Regarding the first requisite, the terms "payable on demand" and "payable on order" are defined in 13 Pa.C.S.A. § 3109(a) and (b):

§ 3109. Payable to bearer or to order

(a) Payable to bearer.--A promise or order is payable to bearer if it:

(1) states that it is payable to bearer or to the order of bearer or otherwise indicates that the person in possession of the promise or order is entitled to payment;

(2) does not state a payee; or

(3) states that it is payable to or to the order of cash or otherwise indicates that it is not payable to an identified person.
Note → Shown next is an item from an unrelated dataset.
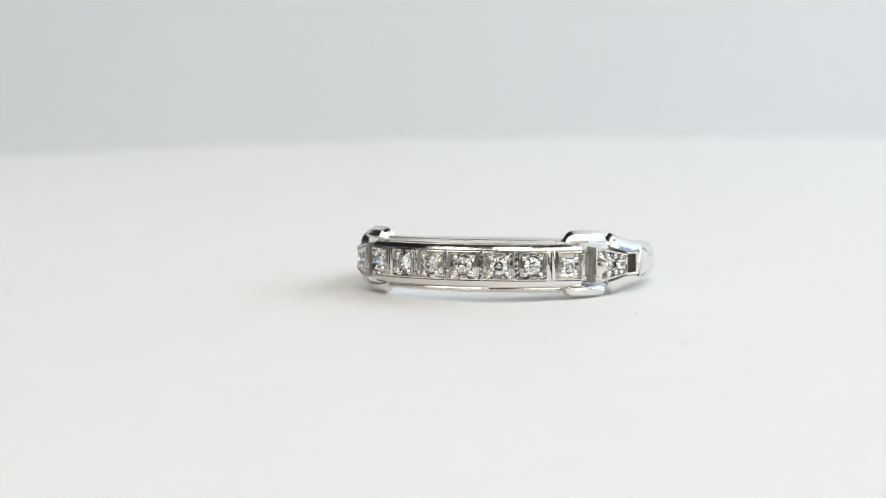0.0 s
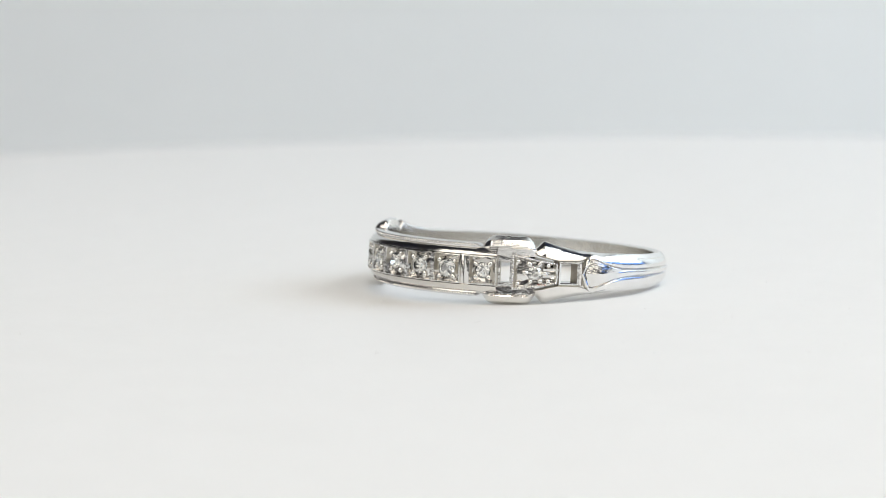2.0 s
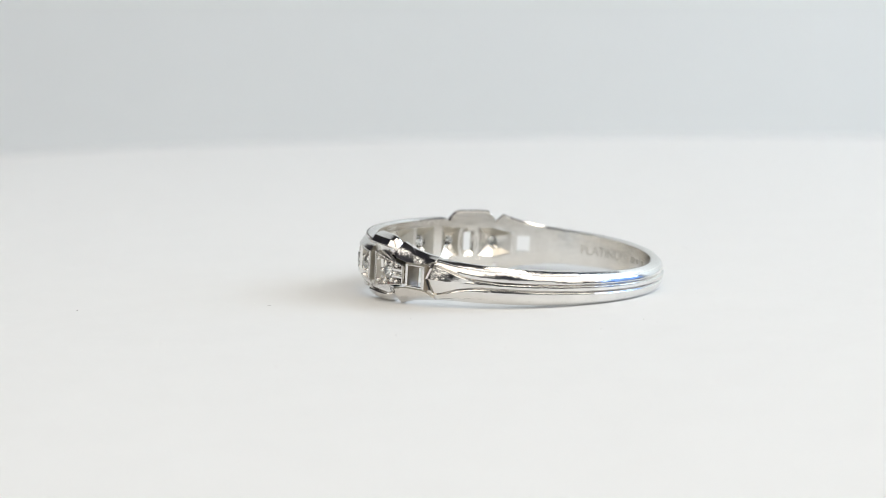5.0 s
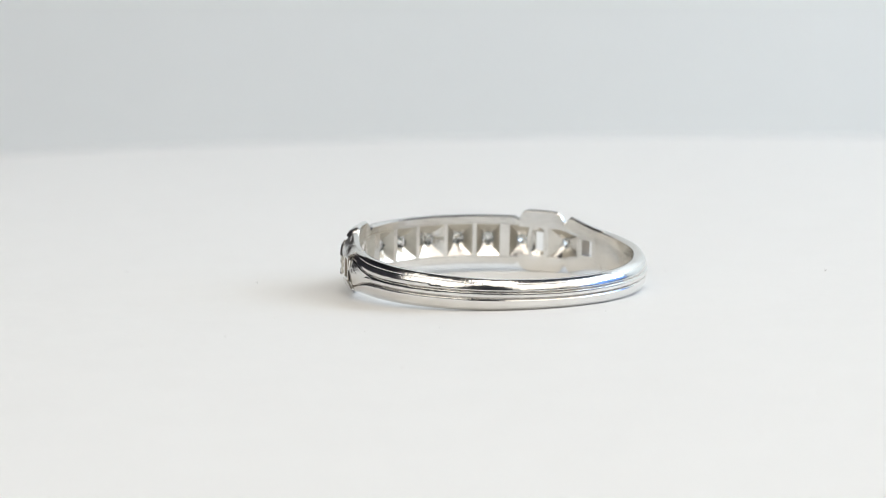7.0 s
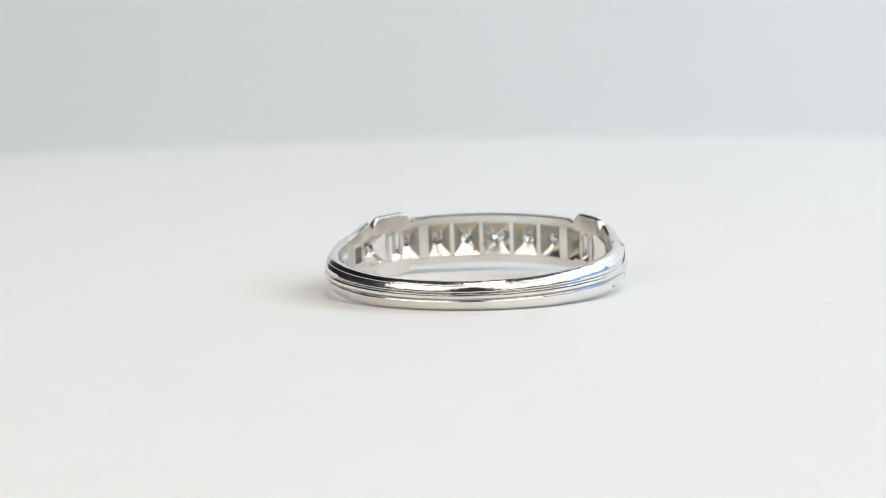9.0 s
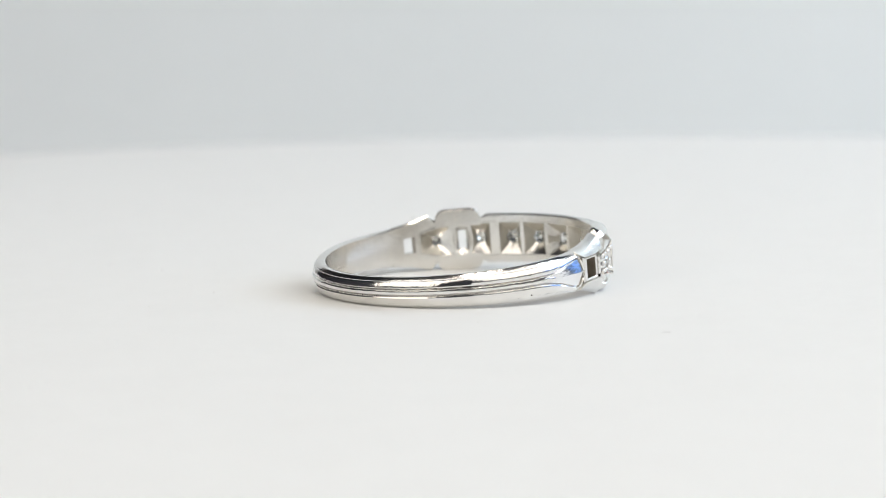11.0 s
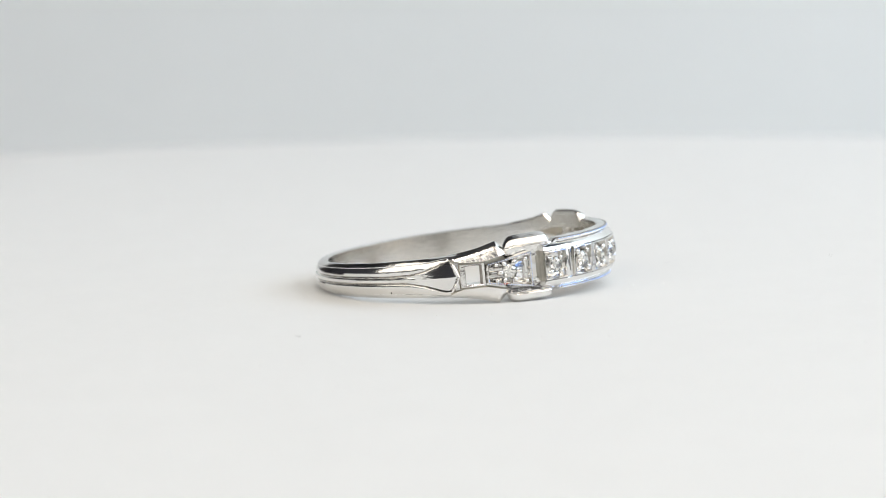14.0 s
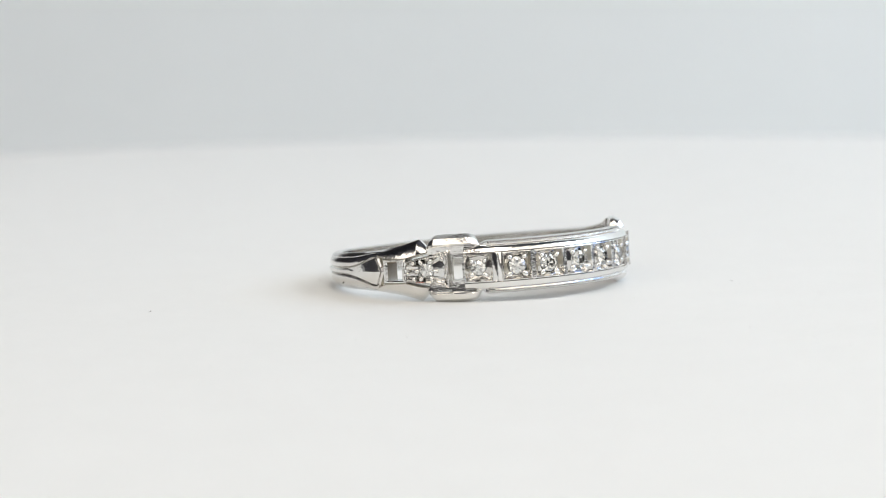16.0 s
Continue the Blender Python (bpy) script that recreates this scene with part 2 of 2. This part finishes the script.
        def lug_section(a):
            h, q, f = blend(abs(a), LUG), blend(abs(a), BROW), blend(abs(a), FOOT)
            k = min(1.0, (h - 0.148) / 0.06)
            return [(RI, v * 0.098), (RI, v * (h - 0.010 * k)), (RI + 0.012, v * h), (0.914, v * h), (0.924, v * (h - 0.006 * k)), (0.924 + (q - 0.924) * 0.55, v * (h + (f - h) * 0.46 + 0.004 * k)),
                    (q - 0.004, v * (f + 0.006 * k)), (q, v * (f - 0.002)), (q - 0.006, v * (f - 0.010)), (0.953, v * (f - 0.015)), (0.951, v * 0.098)]
        bevelled(part("buckle", sweep([s * x for x in (39.5, 40.1, 40.7, 41.4, 42.1, 42.8, 43.6, 45, 47, 48.6, 50.2, 52, 54, 56, 57.0, 57.7, 58.4, 59.1, 59.7, 60.3)], lug_section), POLISHED, ring, "raised buckle-shaped lug", 24, SATIN), 0.00012)

    # slot beside the stones: a straight cut that flares into an oval towards the finger
    def slot_loop(r, ha, hw, p):
        return [(r, s * (48.4 + x * ha), y * hw) for x, y in rounded_square(24, p)]
    bm = loft([slot_loop(0.946, 1.9, 0.070, 0.0), slot_loop(0.915, 1.8, 0.066, 0.1), slot_loop(RI - 0.0015, 4.1, 0.104, 0.9), slot_loop(RI - 0.0015, 4.9, 0.117, 0.5), slot_loop(0.92, 4.0, 0.117, 0.1), slot_loop(0.946, 3.6, 0.115, 0.0)], True)
    part("opening_frame", bm, POLISHED, ring, "", 28, SATIN, (DULL_METAL, lambda p: side_wall(p) and p.area > 1e-8))

    # square opening beside the shield, narrower towards the finger
    bm = loft([frame_loop(0.982, s, 69.8, 76.2, 0.060), frame_loop(RI, s, 70.3, 76.0, 0.054), frame_loop(RI, s, 68.5, 78.6, 0.080), frame_loop(0.974, s, 68.5, 78.6, 0.080),
               frame_loop(0.988, s, 68.9, 77.9, 0.0724), frame_loop(0.988, s, 69.2, 77.0, 0.066)], True)
    part("opening_frame", bm, POLISHED, ring, "", 24, SATIN, (BROWN_METAL, lambda p: pocket_wall(p) or (side_wall(p) and p.area > 1e-8)))

for v in (1, -1):
    # gallery strip and milgrained rail along the front
    part("gallery", sweep(steps(-45.5, 45.5, 1.75), lambda a: [(RI, v * 0.119), (RI, v * 0.148), (0.94, v * 0.148), (0.952, v * 0.1400), (0.970, v * 0.1300), (0.983, v * 0.1165), (0.990, v * 0.1035), (0.993, v * 0.0985), (0.989, v * 0.0955), (0.955, v * 0.0975), (0.915, v * 0.1165)]), POLISHED, ring, "", 40, SATIN)

    def rail_section(a):
        h = blend(abs(a), [(0, 0.170), (37.2, 0.170), (39.2, 0.152)])
        return [(RI, v * 0.134), (RI, v * (h - 0.008)), (RI + 0.01, v * h), (0.940, v * h), (0.951, v * (h - 0.006)), (0.951, v * (h - 0.028)), (0.946, v * (h - 0.037)), (0.94, v * 0.132)]
    rail = part("rail", sweep([-39.2, -38.2] + steps(-37.2, 37.2, 1.69) + [38.2, 39.2], rail_section), POLISHED, ring, "", 30)
    tagged(part("milgrain", beads([(0.955, a, v * 0.156) for a in steps(-36.4, 36.4, 1.12)], 0.0108), POLISHED, rail, "fine beaded edge"), kind="stuff")


DEG = 180 / math.pi


def setting_loops(ac, da, w0, w1, gem, n=24):
    """Square bezel seen from outside, a pyramid-shaped pocket seen from inside. w0, w1: half heights at the two ends."""
    def loop(r, fa, fw, p):
        out = []
        for x, y in rounded_square(n, p):
            h = w0 + (w1 - w0) * (x * fa + 1) / 2
            out.append((r, ac + x * fa * da, y * fw * h))
        return out

    def round_loop(r, rad):
        return [(r, ac + x * rad * DEG, y * rad) for x, y in rounded_square(n, 1)]
    def hand_cut(points, dr, dw):
        """Shakes a loop a little, as a graver leaves it."""
        return [(r + random.uniform(-dr, dr), a + random.uniform(-dw, dw) * DEG, w + random.uniform(-dw, dw)) for r, a, w in points]
    return [loop(RI, 0.91, 1.17, 0.0), loop(0.932, 0.44, 0.62, 0.1), round_loop(0.948, gem * 0.76), round_loop(0.962, gem * 0.86), round_loop(0.979, gem * 0.99), hand_cut(round_loop(0.984, gem * 1.13), 0.002, 0.002),
            hand_cut(loop(0.964, 0.76, 0.78, 0.3), 0.003, 0.003), hand_cut(loop(0.972, 0.81, 0.82, 0.05), 0.003, 0.002), hand_cut(loop(0.997, 0.90, 0.885, 0.03), 0.0025, 0.003), hand_cut(loop(1.002, 0.93, 0.92, 0.03), 0.0015, 0.0015),
            loop(1.001, 0.965, 0.955, 0.02), loop(0.990, 0.992, 1.0, 0.0), loop(0.960, 0.992, 1.04, 0.0), loop(RI, 0.992, 1.25, 0.0)]


def diamond_mesh(size):
    bm = bmesh.new()
    table = [bm.verts.new((size * 0.55 * math.cos(f), size * 0.55 * math.sin(f), size * 0.34)) for f in [math.pi * (k + 0.5) / 4 for k in range(8)]]
    girdle = [bm.verts.new((size * math.cos(f), size * math.sin(f), 0)) for f in [math.pi * k / 8 for k in range(16)]]
    under = [bm.verts.new((v.co.x, v.co.y, -size * 0.05)) for v in girdle]
    culet = bm.verts.new((0, 0, -size * 0.88))
    bm.faces.new(table)
    for k in range(8):
        g0, g1, g2 = girdle[2 * k], girdle[2 * k + 1], girdle[(2 * k + 2) % 16]
        bm.faces.new((table[k], g0, g1))
        bm.faces.new((table[k], g1, g2))
        bm.faces.new((table[k], g2, table[(k + 1) % 8]))
    for k in range(16):
        bm.faces.new((girdle[k], under[k], under[(k + 1) % 16], girdle[(k + 1) % 16]))
    for k in range(8):
        bm.faces.new((under[2 * k], culet, under[(2 * k + 2) % 16], under[2 * k + 1]))
    bmesh.ops.recalc_face_normals(bm, faces=bm.faces[:])
    me = bpy.data.meshes.new("diamond")
    bm.to_mesh(me)
    bm.free()
    me.materials.append(DIAMOND)
    return me


STONE, SMALL_STONE = diamond_mesh(0.057 * S), diamond_mesh(0.046 * S)


def outward(r, a, w, spin=0.0):
    """A frame at that place of the ring whose z points outwards."""
    p = at(r, a, w)
    z = (at(r + 0.1, a, w) - p).normalized()
    y = (at(r, a, w + 0.1) - p).normalized()
    x = y.cross(z).normalized()
    m = Matrix((x, z.cross(x), z)).transposed().to_4x4()
    return Matrix.Translation(p) @ m @ Matrix.Rotation(radians(spin), 4, "Z")


def stone_and_prongs(ac, parent, mesh, r, reach, count=4, turn=45):
    gem = new("diamond", mesh)
    gem.parent = parent
    gem.matrix_basis = outward(r, ac, random.uniform(-0.002, 0.002), random.uniform(0, 45)) @ pose(0, 0, 0, random.uniform(-3, 3), random.uniform(-3, 3), 0)
    gem["label"] = "small round white diamond"
    for k in range(count):
        f = radians(turn + 360 * k / count + random.uniform(-5, 5))
        bm = bmesh.new()
        m = outward(r - 0.002, ac + reach * math.cos(f) * DEG, reach * math.sin(f), math.degrees(f))
        bmesh.ops.create_uvsphere(bm, u_segments=10, v_segments=6, radius=0.0165 * S, matrix=m @ Matrix.Diagonal((random.uniform(1.0, 1.6), random.uniform(0.8, 1.15), random.uniform(0.9, 1.3), 1)))
        part("prong", bm, POLISHED, parent, "", 60)


for ac, da in ((-40.3, 5.3), (-26.0, 5.6), (-13.4, 6.2), (0.0, 6.7), (13.4, 6.2), (26.0, 5.6), (40.3, 5.3)):
    big = abs(ac) < 30
    st = part("setting", loft(setting_loops(ac, da, 0.094, 0.094, 0.057 if big else 0.046), True), POLISHED, ring, "square bright-cut stone setting", 24, SATIN, (DULL_METAL, lambda p: pocket_wall(p) or (side_wall(p) and p.area > 2e-8)))
    stone_and_prongs(ac, st, STONE if big else SMALL_STONE, 0.990, 0.072 if big else 0.060)

# bars between the squares: smooth wide ones beside the end stones, thin ridges elsewhere
for a, d, crown in ((-33.35, 1.9, 0.993), (-19.95, 0.55, 1.001), (-6.95, 0.4, 1.001), (6.95, 0.4, 1.001), (19.95, 0.55, 1.001), (33.35, 1.9, 0.993)):
    part("divider", sweep([a - d, a - d * 0.5, a, a + d * 0.5, a + d], lambda b: [(RI, -0.117), (RI, 0.117), (0.96, 0.097), (crown - 0.008, 0.094), (crown - 0.004 * abs(b - a), 0.086), (crown - 0.004 * abs(b - a), -0.086), (crown - 0.008, -0.094), (0.96, -0.097)]), POLISHED, ring, "", 24, SATIN)

for s in (1, -1):
    ac = 59.7 * s
    w0, w1 = (0.110, 0.056) if s > 0 else (0.056, 0.110)
    st = part("shoulder_setting", loft(setting_loops(ac, 8.7, w0, w1, 0.046), True), POLISHED, ring, "tapered stone setting with beaded edges", 24, SATIN, (DULL_METAL, lambda p: pocket_wall(p) or side_wall(p)))
    stone_and_prongs(59.7 * s, st, SMALL_STONE, 0.992, 0.062, 6, 0)
    row = [(1.002, s * a, v * blend(a, [(51.4, 0.107), (68.2, 0.058)])) for v in (1, -1) for a in steps(51.6, 67.6, 0.95)]
    row += [(1.002, s * 51.6, w) for w in steps(-0.095, 0.095, 0.0165)]
    tagged(part("milgrain", beads(row, 0.0085), POLISHED, st, "fine beaded edge"), kind="stuff")
    for a, w in ((53.4, 0.070), (53.4, -0.070), (64.6, 0.050), (64.6, -0.050)):
        bm = bmesh.new()
        bmesh.ops.create_uvsphere(bm, u_segments=10, v_segments=6, radius=0.015 * S, matrix=outward(0.995, s * a, w))
        part("prong", bm, POLISHED, st, "", 60)
    for w in (0.022, -0.022):
        part("flute", sweep([s * x for x in (62.6, 64.0, 66.5, 68.6)], lambda a: [(0.985, w - 0.016), (1.003 - 0.0015 * (abs(a) - 62.6), w - 0.006), (1.003 - 0.0015 * (abs(a) - 62.6), w + 0.006), (0.985, w + 0.016)]), POLISHED, st, "", 20)


def inscription(text, a0, a1, height):
    """Letters stamped inside the band, read from within."""
    cu = bpy.data.curves.new("letters", "FONT")
    cu.body, cu.size, cu.extrude = text, 1.0, 0.0
    tmp = new("letters", cu)
    bpy.context.view_layer.update()
    me = bpy.data.meshes.new_from_object(tmp.evaluated_get(bpy.context.evaluated_depsgraph_get()))
    bpy.data.objects.remove(tmp)
    xs = [v.co.x for v in me.vertices]
    ys = [v.co.y for v in me.vertices]
    for v in me.vertices:
        u, h = (v.co.x - min(xs)) / (max(xs) - min(xs)), (v.co.y - min(ys)) / (max(ys) - min(ys)) - 0.5
        a = a0 + (a1 - a0) * u
        v.co = at(inner_radius(a) - 0.0006, a, h * height)
    me.materials.append(ENGRAVED)
    ob = new("hallmark", me)
    ob.parent = ring
    ob["label"] = "stamped hallmark lettering"


# marks on the metal
bm = bmesh.new()
bmesh.ops.create_uvsphere(bm, u_segments=8, v_segments=5, radius=0.006 * S, matrix=Matrix.Translation(at(0.979, -105.3, -0.080)))
part("pit", bm, LINT, ring, "tiny dark pit in the metal")
# thin red sliver low on each shoulder setting
for s in (1, -1):
    part("red_fleck", sweep([s * x for x in (60.8, 62.3, 63.8)], lambda a: [(1.000, -0.078), (1.0045, -0.077), (1.0045, -0.071), (1.000, -0.070)]), RED_FLECK, ring, "small red fleck")

hair = [at(0.952, 71.0, 0.160), at(0.946, 70.2, 0.174), at(0.940, 69.6, 0.186), at(0.938, 69.4, 0.199)]
bm = bmesh.new()
rows = [[bm.verts.new(p + Vector((0.000012 * math.cos(f), 0.000012 * math.sin(f), 0))) for f in (0, 2.09, 4.19)] for p in hair]
for p, q in zip(rows, rows[1:]):
    for k in range(3):
        bm.faces.new((p[k], p[(k + 1) % 3], q[(k + 1) % 3], q[k]))
bm.faces.new(rows[0][::-1])
bm.faces.new(rows[-1])
part("lint", bm, GLINT, ring, "fine pale hair on the rim")

inscription("PLATINUM", -100.0, -126.2, 0.064)
for a0, a1, w in ((-130, -133.5, 0.022), (-135, -137.5, 0.016), (-140, -144, 0.02)):
    bm = bmesh.new()
    bm.faces.new([bm.verts.new(at(inner_radius(a) - 0.0006, a, h)) for a, h in ((a0, w), (a0, -w), (a1, -w), (a1, w))])
    part("hallmark", bm, ENGRAVED, ring, "worn stamped mark")

# ---- dust on the turntable ----
def lint(x, y, length, turn, mat, label):
    bm = bmesh.new()
    prev = None
    for k in range(5):
        f = k / 4 - 0.5
        c = Vector((x + length * (f * math.cos(turn) + 0.12 * math.sin(3 * f) * math.sin(turn)), y + length * (f * math.sin(turn) - 0.15 * math.cos(4 * f) * math.cos(turn)), 0.00004))
        cur = [bm.verts.new(c + Vector((0.00004 * math.cos(g), 0.00004 * math.sin(g), 0.00003 * math.sin(2 * g)))) for g in (0, 1.57, 3.14, 4.71)]
        if prev:
            for i in range(4):
                bm.faces.new((prev[i], prev[(i + 1) % 4], cur[(i + 1) % 4], cur[i]))
        else:
            bm.faces.new(cur[::-1])
        prev = cur
    bm.faces.new(prev)
    return part("lint", bm, mat, turntable, label)


lint(-0.0186, 0.0123, 0.00045, 0.6, LINT, "tiny dark lint speck")
lint(0.0085, -0.0127, 0.00022, 1.2, LINT, "tiny dark lint speck")
lint(0.01036, -0.02406, 0.0002, 0.2, LINT, "tiny dark lint speck")

grains = bmesh.new()
for k in range(150):
    f, d = random.uniform(0, 2 * math.pi), 0.045 * math.sqrt(random.random())
    size = random.uniform(0.00002, 0.00005)
    bmesh.ops.create_icosphere(grains, subdivisions=1, radius=size, matrix=Matrix.Translation((d * math.cos(f), d * math.sin(f), size * 0.5)) @ pose(0, 0, 0, 0, 0, random.uniform(0, 360)))
tagged(part("dust", grains, GLINT, turntable, "scattered pale dust grains"), kind="stuff")


# ---- movement ----
TURN = [(0.0, 0.00), (1.0, -18.08), (2.0, -36.65), (3.0, -55.52), (4.0, -74.94), (5.2, -98.8), (6.3, -120.66), (7.0, -134.60), (8.0, -153.98), (9.0, -172.94), (10.2, -195.7), (11.3, -216.29), (12.0, -229.13), (13.0, -247.12), (14.0, -265.25), (15.0, -283.87), (16.0, -302.36)]


def motions():
    centre = Matrix.Translation((0.00127, 0.001448, 0)) @ pose(0, 0, 0, 0, 0, -107.77)
    walk(turntable, [(t, pose(0, 0, 0, 0, 0, a)) for t, a in TURN])
    walk(ring, [(t, pose(0, 0, 0, 0, 0, a) @ centre) for t, a in TURN])


motions()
(b) Payable to order.--A promise or order that is not payable to bearer is payable to order if it is payable:

(1) to the order of an identified person; or

(2) to an identified person or order 13 Pa.C.S.A. § 3109(a)-(b).

The written agreement at issue here is "payable to order" because it constitutes a promise that is payable to an identified person (the obligee Richard Sovich). 13 Pa.C.S.A. § 3109(b)(2). Contrary to the Majority's suggestion, nothing in sections 3104 or 3109 requires that the document indicate whether it is payable "to bearer" or "to order". Moreover, I do not agree with the Majority's contention that the case of Manor Bldg. Corp. v. Manor Complex Assocs., 645 A.2d 843 (Pa. Super. 1994), adds a fourth requisite, namely that the parties must have intended for the note*fn1 to be transferable. Instead, all that is required for a negotiable instrument is that it meets the applicable statutory definition.

Pursuant to 13 Pa.C.S.A. § 3118, the applicable statute of limitations to commence an action on a negotiable instrument is six years from the note's payment date. In this case, Appellant Richard Sovich had to file his claim on the note signed by Andrew Sovich, Jr. on and before July 26, 1993. The trial court thus did not err in dismissing this action filed well beyond the expiration of the time period for doing so.

For the foregoing reasons, I concur only in the result reached by the Majority.